Ein Erfahrungsbericht von Ines van Rahden

Meine Tochter besucht die erste Klasse einer "Schule für Alle", deren besonderes Anliegen die Integration von Kindern mit sonderpädagogischem Förderbedarf und deren schulischer und persönlicher Erfolg ist. Als Johannas Klassenlehrerin drei Monate nach der Einschulung alle Eltern um ein Gespräch bat, dachten wir, es ginge um organisatorische Planungen. Doch der Anlass war ein anderer: Die Pädagogin informierte uns, dass zur Klassengemeinschaft ein Junge gehört, der am Asperger-Syndrom leidet. Diese Form des Autismus ist gekennzeichnet von einer tief greifenden Entwicklungsstörung mit Schwächen in der sozialen Interaktion und Kommunikation. Seine Klassenkameraden spricht der Junge nie mit Namen an. Wenn er aufgeregt ist, schlägt er mit den Armen um sich. Er wird wütend, wenn seine Ordnung durcheinander gerät, interagiert viel auf körperlichem Wege.

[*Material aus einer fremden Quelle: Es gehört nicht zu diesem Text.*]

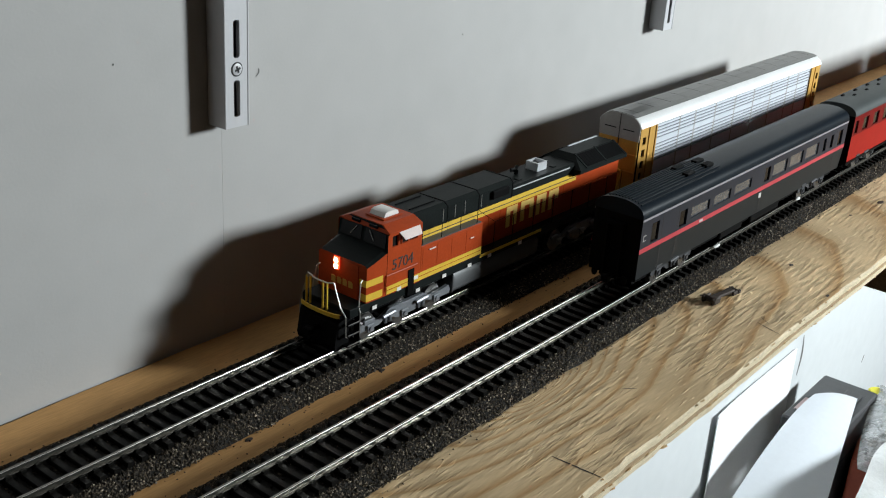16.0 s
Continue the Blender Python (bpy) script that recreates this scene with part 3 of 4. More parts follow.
def coupler(parent, x, s):
    bm = bmesh.new()
    box(bm, min(x, x + s * 7), max(x, x + s * 7), -1.3, 1.3, 8.4, 10.4, bevel=0.3)
    box(bm, min(x + s * 5, x + s * 8.5), max(x + s * 5, x + s * 8.5), -2.6, 1.4, 7.4, 11.4, bevel=0.5)
    cyl(bm, (x + s * 5, -1.6, 8), (x + s * 4.4, -2.2, 2.6), 0.3, 5)
    old = shape(SHAPE["x"])
    ob = pmm("coupler", bm, BLACK_PLASTIC, parent)
    shape(**old)
    return ob


# ---- locomotive ----
def locomotive():
    lo = thing("diesel_locomotive", "orange, black and yellow diesel locomotive model with lit headlight", "model locomotive", (0.3873, 0, 0))
    shape(1.0077, 0.87, 1.0077, -1.77)
    # frame, walkway and pilots
    fr = bx("underframe", lo, LOCO_BLACK, 5, 233, -16.8, 16.8, 17.5, 21.8, bevel=0.3, label="black underframe and walkway")
    bx("centre_sill", lo, BLACK_PLASTIC, 10, 228, -9, 9, 11, 17.4)
    for xe, s, nm in ((0, 1, "pilot"), (238, -1, "rear_pilot")):
        bm = bmesh.new()
        prism(bm, [(xe + s * 1.0, 15.5), (xe + s * 6, 17.4), (xe + s * 8, 17.4), (xe + s * 8, 3.5), (xe + s * 0.0, 2.4), (xe + s * -0.8, 5)], -13.5, 13.5, "y")
        pmm(nm, bm, BLACK_PLASTIC, lo)
        bm = bmesh.new()
        pl = [(xe + s * (2.2 - 2.2 * math.cos(q)), 13.8 * math.sin(q)) for q in np.linspace(-1.4, 1.4, 11)]
        prism(bm, [(xe + s * 8, -14.6)] + pl + [(xe + s * 8, 14.6)], 17.6, 19.4, "z")
        pmm("end_platform", bm, BLACK_PLASTIC, lo)
        bm = bmesh.new()
        for (a, b), (c, d) in zip(pl, pl[1:]):
            quad(bm, (a - s * 0.25, b, 18.0), (c - s * 0.25, d, 18.0), (c - s * 0.25, d, 19.8), (a - s * 0.25, b, 19.8))
            quad(bm, (a + s * 0.35, b, 18.0), (c + s * 0.35, d, 18.0), (c + s * 0.35, d, 19.8), (a + s * 0.35, b, 19.8))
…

Die Entscheidung, den Autisten nicht auf eine Förderschule zu schicken, trafen seine Eltern und die Schulleiter nach intensiver Diskussion gemeinsam. Alle sind sich einig, dass das für den Jungen der richtige Weg ist. Beim Rechnen und Schreiben gehört er zu den Besten. Meine Tochter profitiert in vielfältiger Hinsicht. Sie erzählt zwar oft, dass er "komische Sachen" macht, freut sich aber, ihm zu helfen und mit ihm Aufgaben zu erledigen. Für sie ist der Umgang mit ihm völlig "normal". Warum sollte das in inklusiven Klassen anders sein?